VILLAGERS are up in arms over plans to demolish their church hall and put a car park over part of the graveyard.

Litton Cheney residents have reacted strongly to plans for a car park for St Mary's Church, a Grade I listed building, that have been submitted to West Dorset District Council.

John Randall has lived in Litton Cheney for 27 years and says the plans for a car park at the church, parts of which were built in the 14th century, have caused outrage in the village.

He said: "I am very much against what they are doing. People have been going up to that church for 500 years and they have not worried about it before.

"They are going to knock the church hall down to be able to do it and widen a foot path to a Tarmac road. They intend to put the road right up to within a foot or 18 inches of the old 15th century tower. I'm very concerned about what could happened with the vibrations."

Mr Randall added: "This is a lovely old church that a lot of people come to see from all over the country. This is the biggest upset there has been in the village in all the time I have been here."

Edward Stone, who lives in a cottage right next to the church, said: "I'm very upset about it, I don't like the idea of churchyards having Tarmac.

"Apart from the beauty of the thing, you will also have problems with the water running off it and things like that."

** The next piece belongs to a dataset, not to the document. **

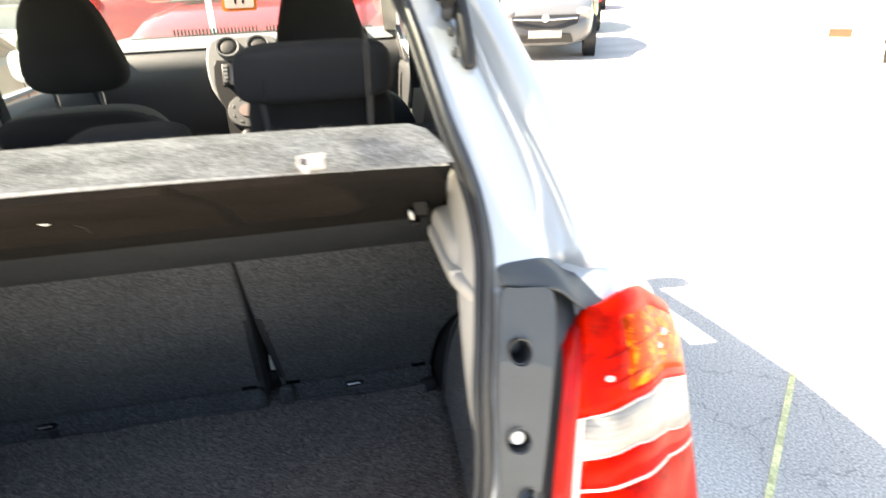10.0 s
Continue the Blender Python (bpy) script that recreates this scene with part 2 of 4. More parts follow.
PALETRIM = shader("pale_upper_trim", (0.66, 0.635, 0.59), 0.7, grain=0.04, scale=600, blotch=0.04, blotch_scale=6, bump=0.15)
SCREEN = shader("lit_screen", (0.09, 0.088, 0.125), 0.2, grain=0.25, scale=45, emit=0.010)
def paper(name, color, through_=0.55):
    """Thin card that also lets light through from behind."""
    m = shader(name, color, 0.6)
    nt = m.node_tree
    tr, mx = nt.nodes.new("ShaderNodeBsdfTranslucent"), nt.nodes.new("ShaderNodeMixShader")
    tr.inputs[0].default_value = (*color, 1)
    mx.inputs[0].default_value = through_
    nt.links.new(nt.nodes["Principled BSDF"].outputs[0], mx.inputs[1])
    nt.links.new(tr.outputs[0], mx.inputs[2])
    nt.links.new(mx.outputs[0], nt.nodes["Material Output"].inputs[0])
    return m


ORANGE = paper("orange_card", (0.85, 0.33, 0.03))
CARD = paper("pale_card", (0.85, 0.80, 0.77))
INK = shader("black_ink", (0.004, 0.004, 0.005), 0.8, spec=0.02)
HEADLINER = shader("headliner", (0.55, 0.52, 0.47), 0.9, grain=0.06, scale=500, bump=0.2)
ASPHALT = shader("asphalt", (0.53, 0.50, 0.455), 0.9, grain=0.5, scale=120, blotch=0.22, blotch_scale=0.9, bump=1.0, second=(0.70, 0.68, 0.645))
# fine cracks wandering through the asphalt
an = ASPHALT.node_tree
ap = an.nodes["Principled BSDF"]
acol = ap.inputs["Base Color"].links[0].from_socket
aco, anoise, aadd, avor, amap, amix = (an.nodes.new("ShaderNode" + k) for k in ("TexCoord", "TexNoise", "VectorMath", "TexVoronoi", "MapRange", "Mix"))
anoise.inputs["Scale"].default_value, anoise.inputs["Detail"].default_value = 9, 6
aadd.operation = "MULTIPLY_ADD"
aadd.inputs[1].default_value = (.16, .16, .16)
an.links.new(aco.outputs["Object"], anoise.inputs["Vector"])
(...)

Many of the villagers have submitted representations to planners in response to notice of the planning application on West Dorset District Council's website.

James Davey used to lived at Looke Farm, just outside Litton Cheney, for five years and moved to Kent last year. He said: "I was talking to people who still live in the village and I was quite surprised at the strength of feeling. But we are talking about people who were christened there, married there and had family buried there."

In a letter to the planning officer in the case Mr Davey wrote: "A church has no right to a car park. It is not their business to desecrate monuments that we leave in their trust just to suit modern convenience, their business is to save souls."

Chairman of the Parish Council and church warden Freddie Spicer said that the church needs to improve access and the old church hall was becoming too expensive to maintain.

He said: "The Parochial Church Council has taken the view that the answer is to demolish the old hall to provide a way into the churchyard and to widen the existing tarmac path to provide sufficient access."

Mr Spicer added: "Those people who use the church and tend to the church are all for it.

"It's only people who seem to have nothing to do with the church who seem to be against it."